Amarjit Kaypee

Personal information
- Born: 2 October 1960 (age 65) Jalandhar, Punjab, India
- Batting: Right-handed
- Bowling: Right-arm off-break
- Role: Batsman

International information
- National side: India;

Career statistics
| Competition | First-class | List A |
| Matches | 117 | 32 |
| Runs scored | 7,894 | 682 |
| Batting average | 52.27 | 29.65 |
| 100s/50s | 27/34 | 0/5 |
| Top score | 210* | 70 |
| Balls bowled | 78 | 6 |
| Wickets | 1 | 0 |
| Bowling average | 54.00 | – |
| 5 wickets in innings | 0 | – |
| 10 wickets in match | 0 | – |
| Best bowling | 1/17 | – |
| Catches/stumpings | 106/0 | 12/0 |
- Source: ESPNcricinfo

= Amarjit Kaypee =

Indian former cricketer (born 1960)

Amarjit Kaypee (born 2 October 1960) is an Indian former cricketer. He was primarily a right-handed batsman, and he held the record for the most runs scored in the Ranji Trophy, India's premier domestic first-class cricket competition for a number of years before Amol Muzumdar took the record in 2009. However, despite his success, he was never selected for the Indian national team, an unfortunate feat he shares with the man who broke his record.

== Early life ==
Kaypee was born in a family from Punjab to his father Darshan Singh Kaypee, 5 times MLA, a renowned and a very senior politician at the time and his wife Karam Kaur in Jalandhar on 2 October 1960. One of 7 siblings Kaypee was a student at D.A.V College Jalandhar where he played much of his early college cricket.

== Domestic career and 1990–91 Ranji Trophy Champions ==
Kaypee began his first-class career with Punjab in the 1980–81 season making his debut against Jammu and Kashmir. Having played a few reasonably good seasons for Punjab, he moved to Haryana in 1986–87. It was here where Kaypee played for the rest of his career and where he found much success. Kaypee scored 210 not out in his very first season playing for Haryana which remained his highest career score.

Kaypee's most successful season was in 1990–91 when he scored 940 runs in the Ranji Trophy, helping Haryana to their first and, to date, only Ranji Trophy title. Haryana rode into the finals on the back of the bowling performance of Chetan Sharma and the batting performance of Kaypee, where he scored back-to-back 3 centuries in 3 consecutive innings scoring 127 against services, then mammoth scores of 152 and 173 in the quarter finals against UP, which at the time was a record for Kaypee being the only batsman in the Ranji Trophy history to score 150 plus runs in both innings of the same match. This followed by another brilliant knock of 78 and 102 in the semi-finals against Bengal ensuring Haryana gained a spot and eventually becoming the winners in the 1990-91 Ranji Trophy finals.
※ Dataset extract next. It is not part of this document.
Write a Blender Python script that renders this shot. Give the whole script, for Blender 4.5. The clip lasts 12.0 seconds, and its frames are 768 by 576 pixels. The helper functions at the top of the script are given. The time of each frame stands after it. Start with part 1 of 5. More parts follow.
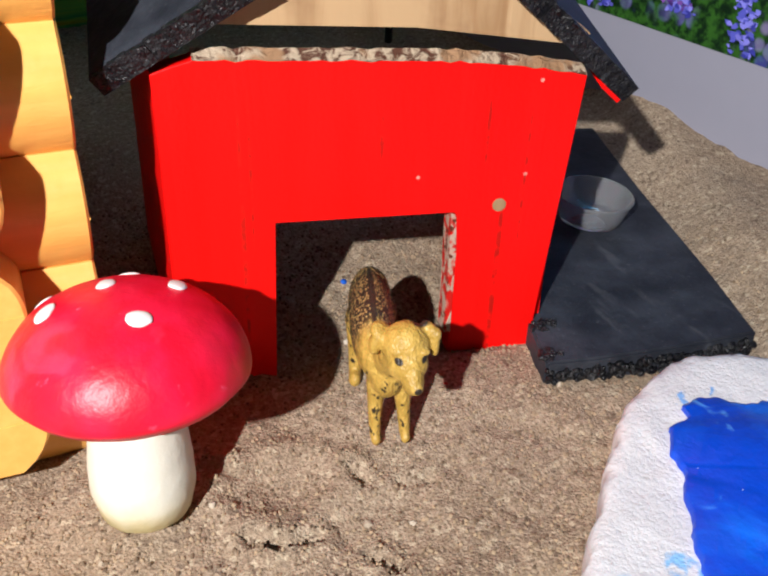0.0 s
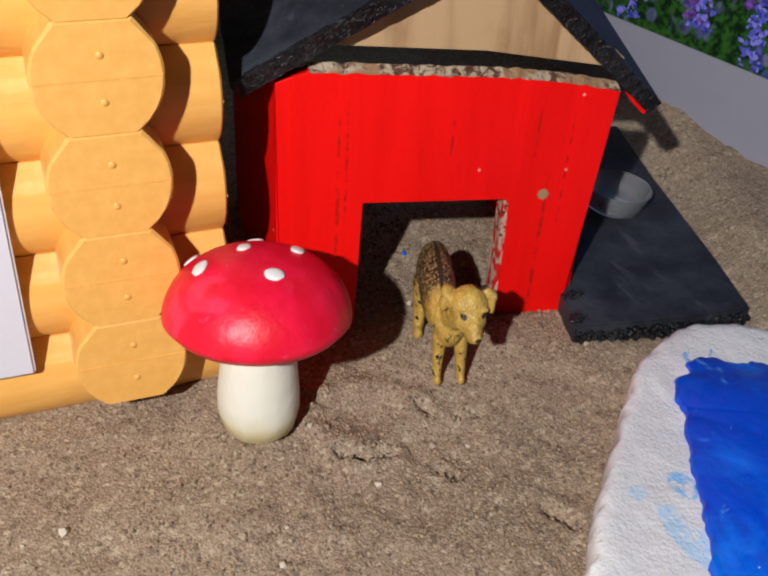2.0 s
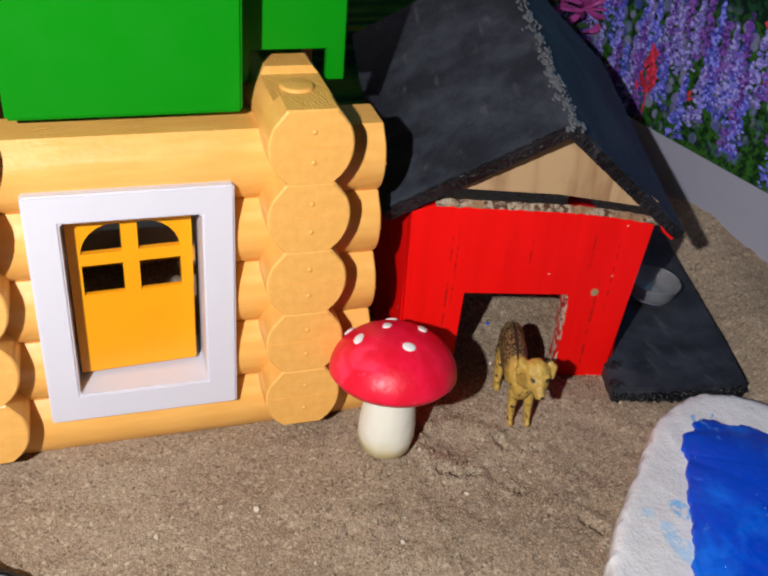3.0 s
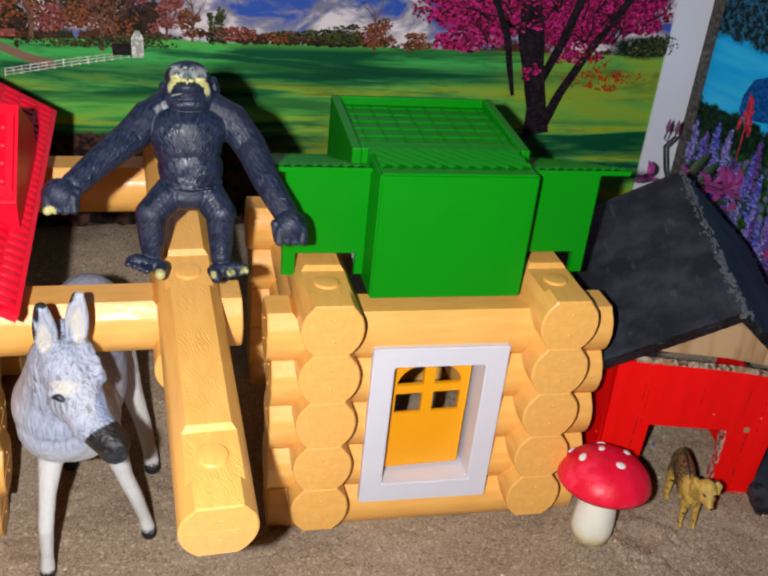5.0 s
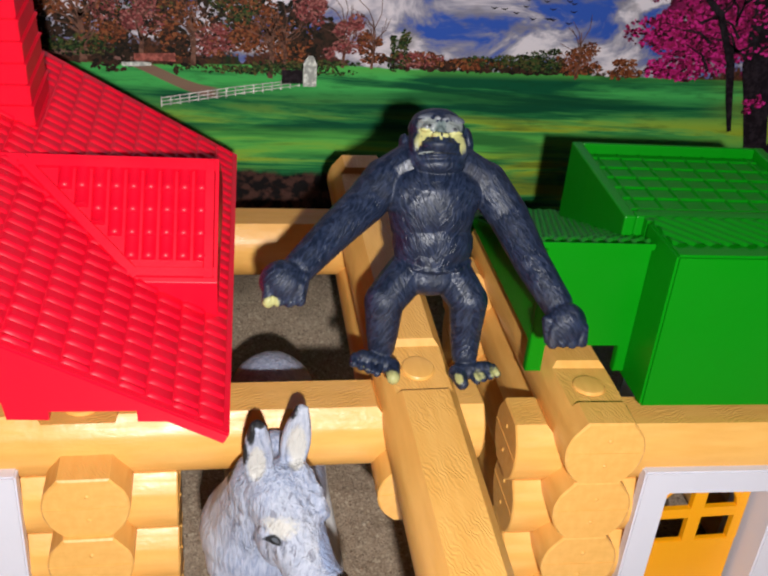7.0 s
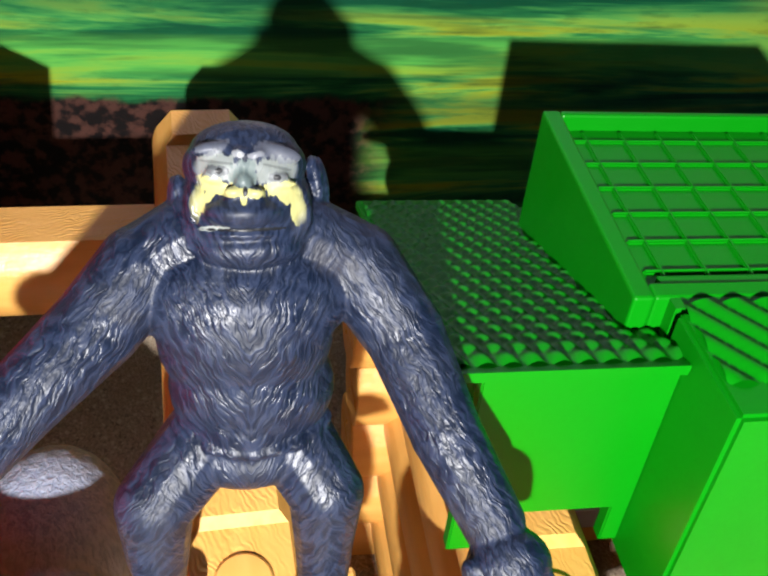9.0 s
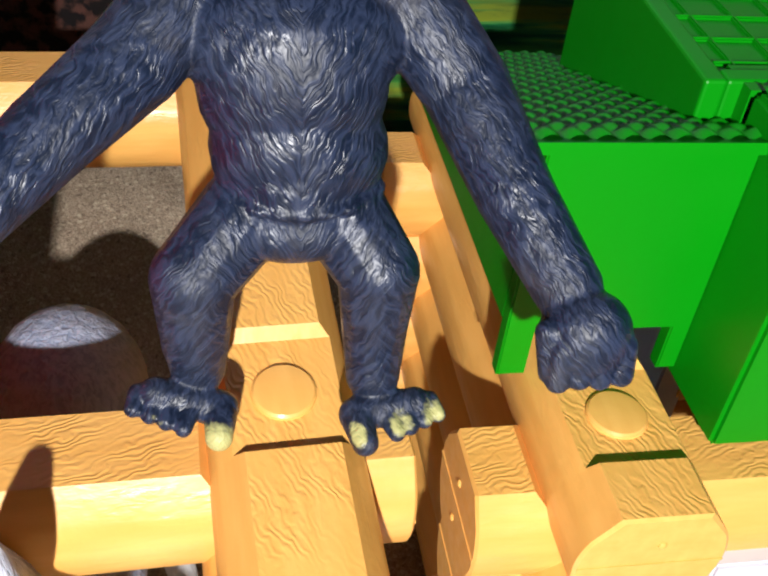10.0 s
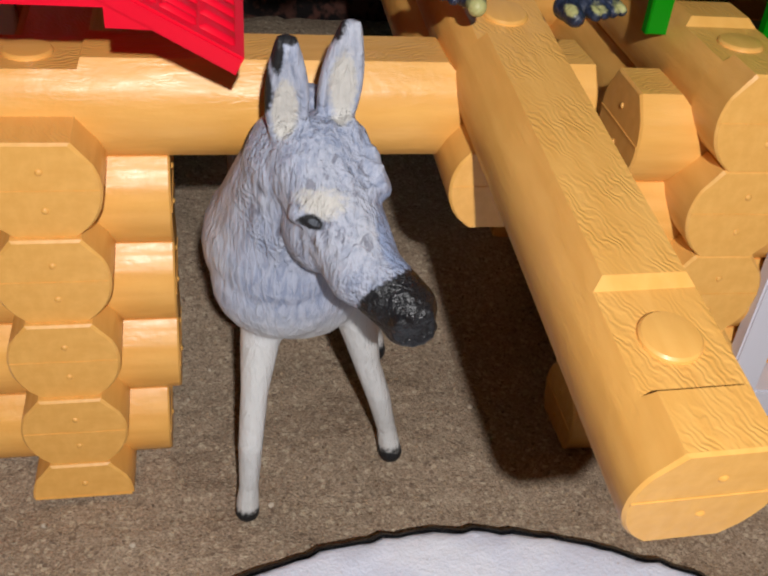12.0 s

Kaypee was the top run-scorer in the competition that year, scoring 5 centuries that season and he was named as an Indian Cricket Cricketer of the Year. The following season he had another prolific Ranji Trophy, scoring 812 runs with 3 centuries including a double ton.

He continued to perform consistently well for Haryana for many seasons, and even captained the team in 31 matches. However, he was only twice selected in the North Zone team for the Duleep Trophy, playing two matches each in the 1991–92 and 1992–93 seasons. As a result, he tended to be overlooked by the national team selectors, and so never made an appearance for the national side.

== Post-retirement ==
In October 2000, Kaypee retired from cricket. He finished his career with a record aggregate of 7623 runs in the Ranji Trophy including 27 centuries, and a record title of being the leading run scorer in Ranji Trophy, a record he carried for a total of 10 years. Post retirement Kaypee was appointed as the head coach for the Haryana Ranji Trophy team for the 2008–09 season. Kaypee was also a match referee for the BCCI from 2007–08 to 2013–14 seasons.

Kaypee once again had been given the charge as the head coach for the Haryana senior men's team for the 2023–24 season, under his guidance and mentorship the team had been performing consistently well in the T20 and List A tournament.

In April 2006 Kaypee was part of the Indian veterans team that visited Pakistan to play a limited-overs 4 match series against a Pakistan Veteran's XI, organised by the Pakistan Seniors Cricket Board. The Indian side was led by former Indian captain Mohammad Azharuddin.

== Overseas Player ==
In the 1980s and 1990s Kaypee had a spell with Smethwick and Streetly Cricket Club, as their overseas player playing in England. Kaypee played his last season during the 1999 English summer before taking retirement from his Domestic Career the following year in 2000.